At 50 degrees and above, deer aren't burning enough calories trying to stay warm for outside feed to be necessary. Even the lunar phases were conspiring against hunters, as Scullon said the fact that a full moon came near the opener meant the deer could see enough for a midnight snack and avoid the commotion caused by the thousands of hunters making their way into the forest.
"Deer get spooky, so they start moving around at night instead of the daytime," he said.
With this year's traditional Nov. 15 opener falling on a Monday, hunting pressure is expected to be a little lower at the start.
If the weather stays cool and snow predicted for the weekend accumulates, conditions could be ideal.
"It would help if we had temperatures in the 40s and some tracking snow," Scullon said.
One new regulation hunters should note is that it is now legal to take a coyote during firearm deer season, provided that the hunter has a furbearer or small-game license.
However, anyone who takes aim at a coyote must be very careful.

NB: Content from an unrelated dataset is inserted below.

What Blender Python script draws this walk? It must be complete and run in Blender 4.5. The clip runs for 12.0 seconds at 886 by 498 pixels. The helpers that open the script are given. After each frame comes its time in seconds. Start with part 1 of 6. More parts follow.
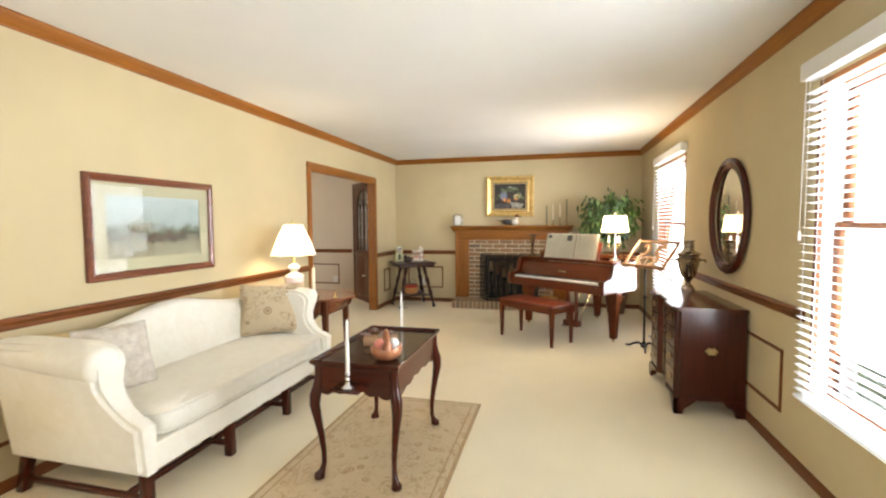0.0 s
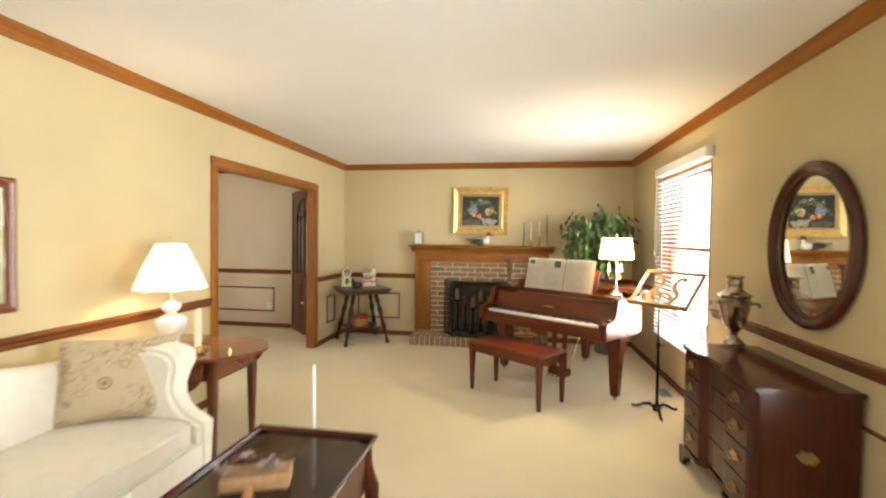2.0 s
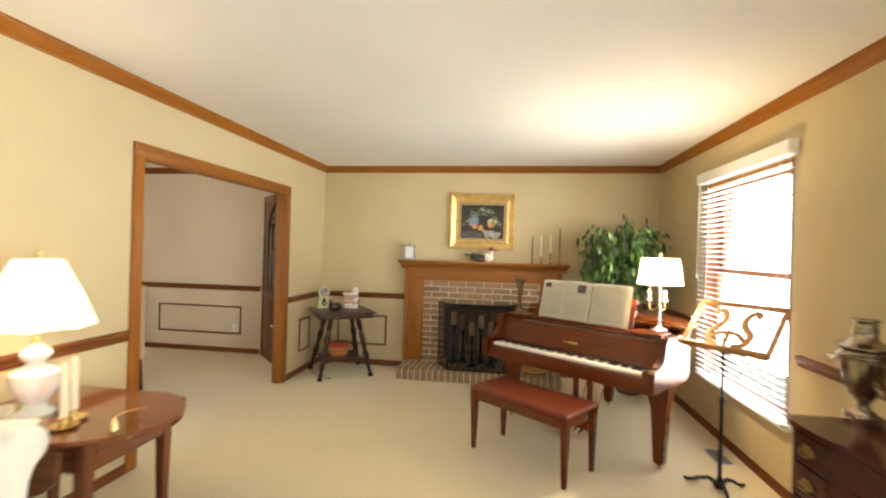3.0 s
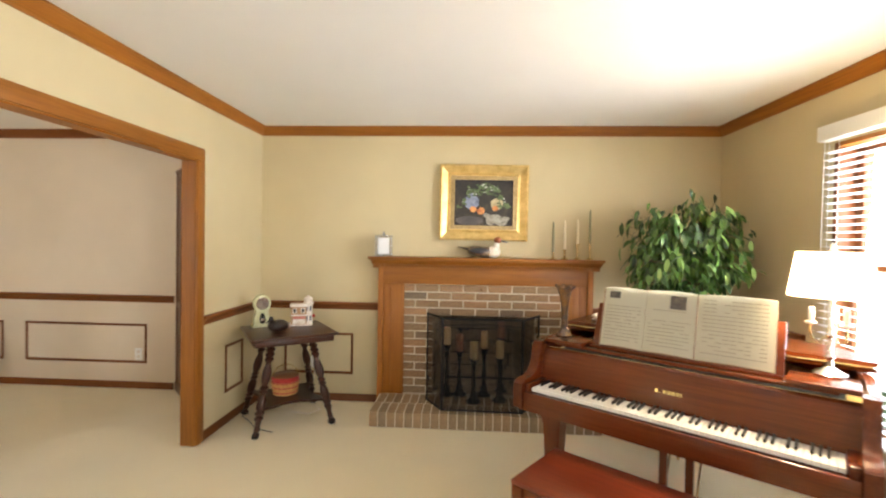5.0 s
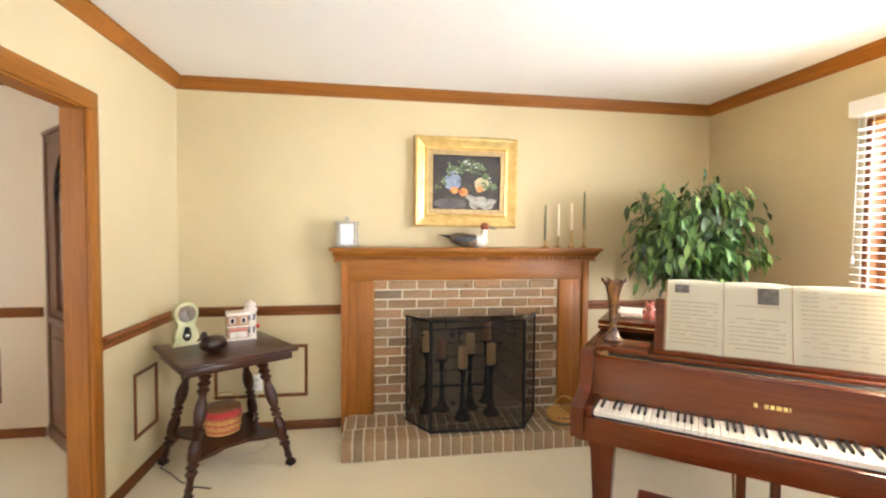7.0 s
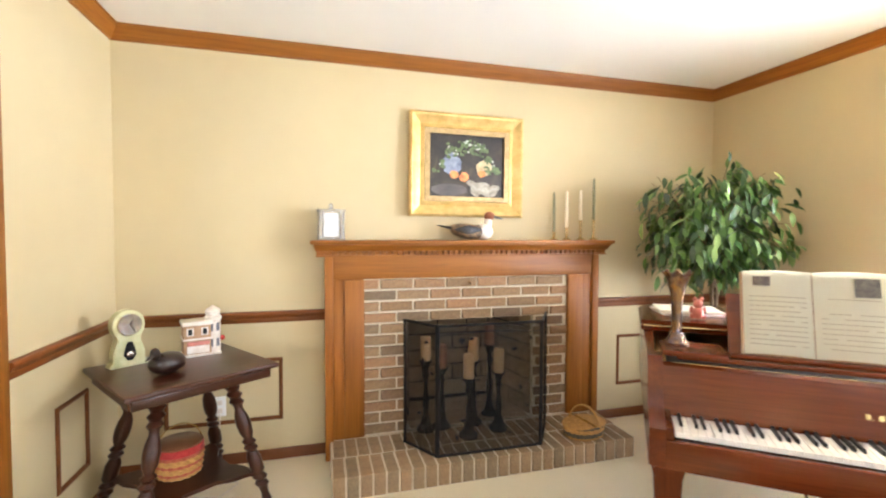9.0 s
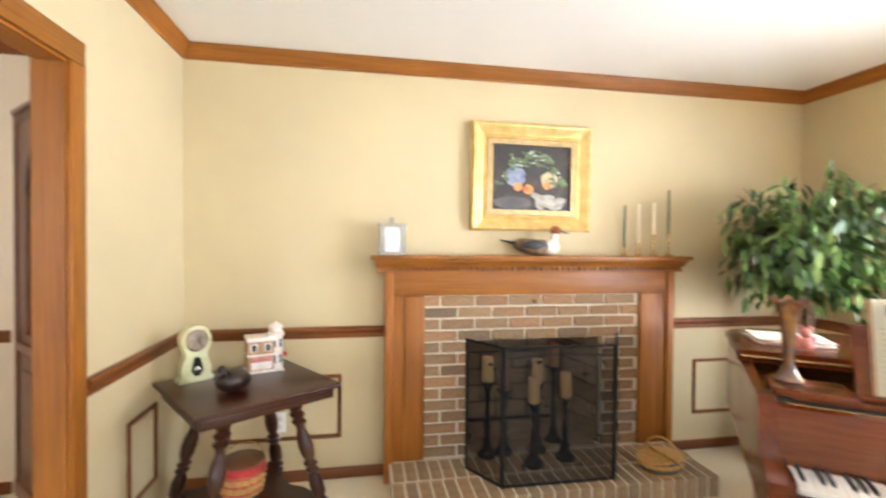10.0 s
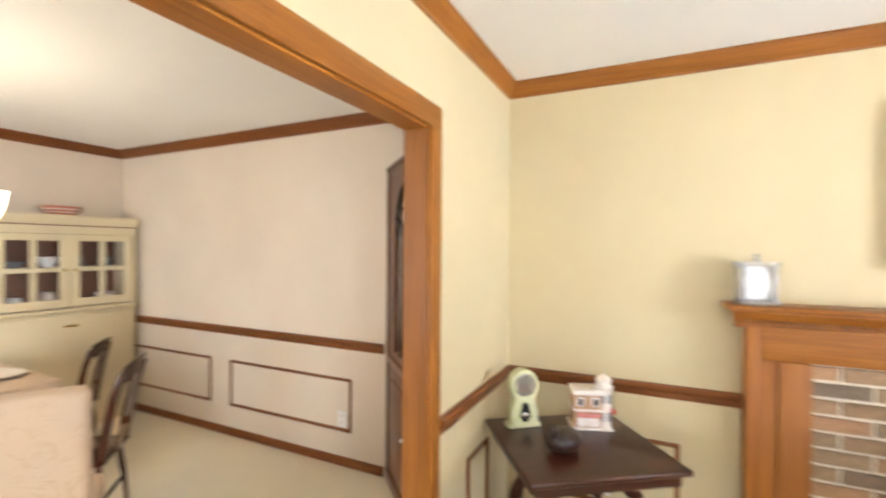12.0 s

"People have to distinguish the target clearly, because you cannot shoot a wolf. Understand there will be ramifications if they make mistakes," Scullon said.
Wolves are significantly larger (70 pounds or more) than coyotes, which typically max out at 40 pounds, have a small, pointy head and muzzle and travel with their tails down.
"They're a more dainty animal in comparison," Scullon said.
Successful hunters who wish to register their deer with the DNRE can do so at McLain State Park or Porcupine Mountains State Park but should call ahead. Checkers will be available at the DNRE's Baraga office during its normal hours and from 10 a.m.-2 p.m. on the first weekend of the season.